• **WHAT THIS TASK INVOLVES**: Word for word, quote all of the material, omitting the pictures.
--- Start ---
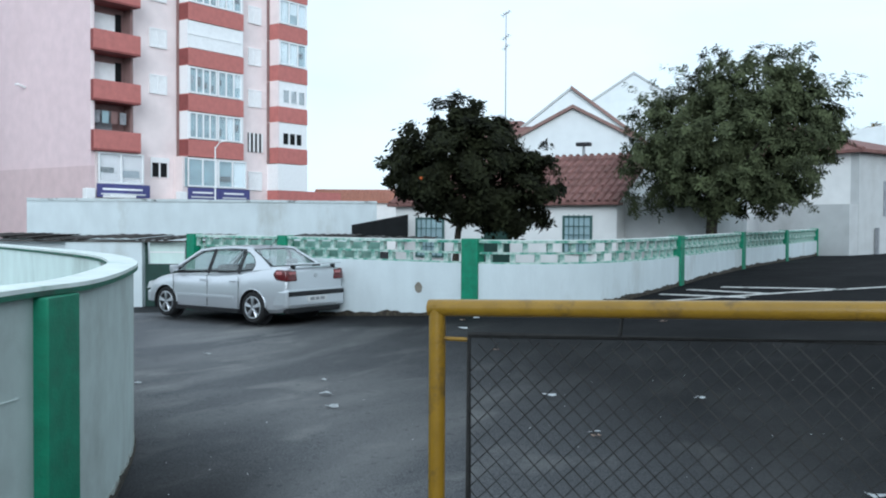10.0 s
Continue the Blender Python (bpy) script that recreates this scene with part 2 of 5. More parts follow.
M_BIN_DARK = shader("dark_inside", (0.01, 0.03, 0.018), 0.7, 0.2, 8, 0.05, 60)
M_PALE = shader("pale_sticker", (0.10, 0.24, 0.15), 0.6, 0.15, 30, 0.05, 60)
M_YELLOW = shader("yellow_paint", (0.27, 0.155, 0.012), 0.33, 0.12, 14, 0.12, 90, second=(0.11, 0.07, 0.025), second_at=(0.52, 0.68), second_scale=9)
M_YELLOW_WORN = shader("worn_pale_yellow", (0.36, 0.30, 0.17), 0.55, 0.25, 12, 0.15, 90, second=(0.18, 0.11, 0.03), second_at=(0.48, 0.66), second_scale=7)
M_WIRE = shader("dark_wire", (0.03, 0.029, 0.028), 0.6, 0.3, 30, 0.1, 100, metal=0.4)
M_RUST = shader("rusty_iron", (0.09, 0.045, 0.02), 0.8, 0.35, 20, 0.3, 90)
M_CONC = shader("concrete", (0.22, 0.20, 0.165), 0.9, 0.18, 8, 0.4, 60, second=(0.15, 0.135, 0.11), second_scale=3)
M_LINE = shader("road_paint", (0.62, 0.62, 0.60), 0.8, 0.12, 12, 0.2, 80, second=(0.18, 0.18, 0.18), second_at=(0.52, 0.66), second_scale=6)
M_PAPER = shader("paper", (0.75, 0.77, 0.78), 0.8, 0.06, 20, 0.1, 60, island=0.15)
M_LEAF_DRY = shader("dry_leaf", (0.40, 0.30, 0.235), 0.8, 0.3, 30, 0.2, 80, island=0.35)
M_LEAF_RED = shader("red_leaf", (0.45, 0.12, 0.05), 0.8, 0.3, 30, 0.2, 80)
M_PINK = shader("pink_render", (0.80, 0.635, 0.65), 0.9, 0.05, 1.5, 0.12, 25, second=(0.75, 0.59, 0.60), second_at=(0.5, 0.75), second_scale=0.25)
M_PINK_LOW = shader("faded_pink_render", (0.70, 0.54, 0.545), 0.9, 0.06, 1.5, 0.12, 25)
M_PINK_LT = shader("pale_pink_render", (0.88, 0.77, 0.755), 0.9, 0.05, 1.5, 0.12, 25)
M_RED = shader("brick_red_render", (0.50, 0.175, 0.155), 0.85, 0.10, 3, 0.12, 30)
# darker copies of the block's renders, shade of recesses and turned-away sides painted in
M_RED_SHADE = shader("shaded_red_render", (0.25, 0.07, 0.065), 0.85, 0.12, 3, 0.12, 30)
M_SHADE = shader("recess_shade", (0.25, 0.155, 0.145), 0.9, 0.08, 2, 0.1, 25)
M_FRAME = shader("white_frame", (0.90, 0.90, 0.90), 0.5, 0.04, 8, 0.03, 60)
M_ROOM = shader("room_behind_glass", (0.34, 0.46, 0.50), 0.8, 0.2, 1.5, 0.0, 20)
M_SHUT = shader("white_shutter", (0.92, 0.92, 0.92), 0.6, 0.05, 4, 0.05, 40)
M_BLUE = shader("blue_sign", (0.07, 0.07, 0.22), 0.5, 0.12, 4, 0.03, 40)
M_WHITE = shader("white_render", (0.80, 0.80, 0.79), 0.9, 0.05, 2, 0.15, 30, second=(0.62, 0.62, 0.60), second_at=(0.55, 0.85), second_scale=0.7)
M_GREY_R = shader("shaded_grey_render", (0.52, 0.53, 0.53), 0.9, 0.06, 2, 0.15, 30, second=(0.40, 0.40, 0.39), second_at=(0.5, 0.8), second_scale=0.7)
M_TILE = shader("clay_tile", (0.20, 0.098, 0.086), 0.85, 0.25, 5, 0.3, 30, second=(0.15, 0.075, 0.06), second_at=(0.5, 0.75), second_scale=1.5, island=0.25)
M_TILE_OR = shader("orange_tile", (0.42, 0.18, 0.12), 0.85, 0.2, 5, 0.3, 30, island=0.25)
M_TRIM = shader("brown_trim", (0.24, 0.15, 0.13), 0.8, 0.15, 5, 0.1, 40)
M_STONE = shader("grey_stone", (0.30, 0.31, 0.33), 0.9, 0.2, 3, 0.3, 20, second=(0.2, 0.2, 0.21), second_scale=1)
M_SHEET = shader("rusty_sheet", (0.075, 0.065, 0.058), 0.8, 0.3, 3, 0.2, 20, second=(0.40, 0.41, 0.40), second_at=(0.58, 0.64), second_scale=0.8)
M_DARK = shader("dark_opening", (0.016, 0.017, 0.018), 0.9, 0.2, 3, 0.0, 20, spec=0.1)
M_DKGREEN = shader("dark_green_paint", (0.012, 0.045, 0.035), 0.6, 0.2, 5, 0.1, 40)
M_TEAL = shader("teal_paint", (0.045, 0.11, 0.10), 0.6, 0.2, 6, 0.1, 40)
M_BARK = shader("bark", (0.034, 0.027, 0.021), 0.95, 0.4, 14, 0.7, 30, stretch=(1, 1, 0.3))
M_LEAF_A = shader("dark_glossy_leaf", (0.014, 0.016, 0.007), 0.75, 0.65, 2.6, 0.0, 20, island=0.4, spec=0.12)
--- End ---
• **TASK RESULT**:
10.0 s
Continue the Blender Python (bpy) script that recreates this scene with part 2 of 5. More parts follow.
M_BIN_DARK = shader("dark_inside", (0.01, 0.03, 0.018), 0.7, 0.2, 8, 0.05, 60)
M_PALE = shader("pale_sticker", (0.10, 0.24, 0.15), 0.6, 0.15, 30, 0.05, 60)
M_YELLOW = shader("yellow_paint", (0.27, 0.155, 0.012), 0.33, 0.12, 14, 0.12, 90, second=(0.11, 0.07, 0.025), second_at=(0.52, 0.68), second_scale=9)
M_YELLOW_WORN = shader("worn_pale_yellow", (0.36, 0.30, 0.17), 0.55, 0.25, 12, 0.15, 90, second=(0.18, 0.11, 0.03), second_at=(0.48, 0.66), second_scale=7)
M_WIRE = shader("dark_wire", (0.03, 0.029, 0.028), 0.6, 0.3, 30, 0.1, 100, metal=0.4)
M_RUST = shader("rusty_iron", (0.09, 0.045, 0.02), 0.8, 0.35, 20, 0.3, 90)
M_CONC = shader("concrete", (0.22, 0.20, 0.165), 0.9, 0.18, 8, 0.4, 60, second=(0.15, 0.135, 0.11), second_scale=3)
M_LINE = shader("road_paint", (0.62, 0.62, 0.60), 0.8, 0.12, 12, 0.2, 80, second=(0.18, 0.18, 0.18), second_at=(0.52, 0.66), second_scale=6)
M_PAPER = shader("paper", (0.75, 0.77, 0.78), 0.8, 0.06, 20, 0.1, 60, island=0.15)
M_LEAF_DRY = shader("dry_leaf", (0.40, 0.30, 0.235), 0.8, 0.3, 30, 0.2, 80, island=0.35)
M_LEAF_RED = shader("red_leaf", (0.45, 0.12, 0.05), 0.8, 0.3, 30, 0.2, 80)
M_PINK = shader("pink_render", (0.80, 0.635, 0.65), 0.9, 0.05, 1.5, 0.12, 25, second=(0.75, 0.59, 0.60), second_at=(0.5, 0.75), second_scale=0.25)
M_PINK_LOW = shader("faded_pink_render", (0.70, 0.54, 0.545), 0.9, 0.06, 1.5, 0.12, 25)
M_PINK_LT = shader("pale_pink_render", (0.88, 0.77, 0.755), 0.9, 0.05, 1.5, 0.12, 25)
M_RED = shader("brick_red_render", (0.50, 0.175, 0.155), 0.85, 0.10, 3, 0.12, 30)
# darker copies of the block's renders, shade of recesses and turned-away sides painted in
M_RED_SHADE = shader("shaded_red_render", (0.25, 0.07, 0.065), 0.85, 0.12, 3, 0.12, 30)
M_SHADE = shader("recess_shade", (0.25, 0.155, 0.145), 0.9, 0.08, 2, 0.1, 25)
M_FRAME = shader("white_frame", (0.90, 0.90, 0.90), 0.5, 0.04, 8, 0.03, 60)
M_ROOM = shader("room_behind_glass", (0.34, 0.46, 0.50), 0.8, 0.2, 1.5, 0.0, 20)
M_SHUT = shader("white_shutter", (0.92, 0.92, 0.92), 0.6, 0.05, 4, 0.05, 40)
M_BLUE = shader("blue_sign", (0.07, 0.07, 0.22), 0.5, 0.12, 4, 0.03, 40)
M_WHITE = shader("white_render", (0.80, 0.80, 0.79), 0.9, 0.05, 2, 0.15, 30, second=(0.62, 0.62, 0.60), second_at=(0.55, 0.85), second_scale=0.7)
M_GREY_R = shader("shaded_grey_render", (0.52, 0.53, 0.53), 0.9, 0.06, 2, 0.15, 30, second=(0.40, 0.40, 0.39), second_at=(0.5, 0.8), second_scale=0.7)
M_TILE = shader("clay_tile", (0.20, 0.098, 0.086), 0.85, 0.25, 5, 0.3, 30, second=(0.15, 0.075, 0.06), second_at=(0.5, 0.75), second_scale=1.5, island=0.25)
M_TILE_OR = shader("orange_tile", (0.42, 0.18, 0.12), 0.85, 0.2, 5, 0.3, 30, island=0.25)
M_TRIM = shader("brown_trim", (0.24, 0.15, 0.13), 0.8, 0.15, 5, 0.1, 40)
M_STONE = shader("grey_stone", (0.30, 0.31, 0.33), 0.9, 0.2, 3, 0.3, 20, second=(0.2, 0.2, 0.21), second_scale=1)
M_SHEET = shader("rusty_sheet", (0.075, 0.065, 0.058), 0.8, 0.3, 3, 0.2, 20, second=(0.40, 0.41, 0.40), second_at=(0.58, 0.64), second_scale=0.8)
M_DARK = shader("dark_opening", (0.016, 0.017, 0.018), 0.9, 0.2, 3, 0.0, 20, spec=0.1)
M_DKGREEN = shader("dark_green_paint", (0.012, 0.045, 0.035), 0.6, 0.2, 5, 0.1, 40)
M_TEAL = shader("teal_paint", (0.045, 0.11, 0.10), 0.6, 0.2, 6, 0.1, 40)
M_BARK = shader("bark", (0.034, 0.027, 0.021), 0.95, 0.4, 14, 0.7, 30, stretch=(1, 1, 0.3))
M_LEAF_A = shader("dark_glossy_leaf", (0.014, 0.016, 0.007), 0.75, 0.65, 2.6, 0.0, 20, island=0.4, spec=0.12)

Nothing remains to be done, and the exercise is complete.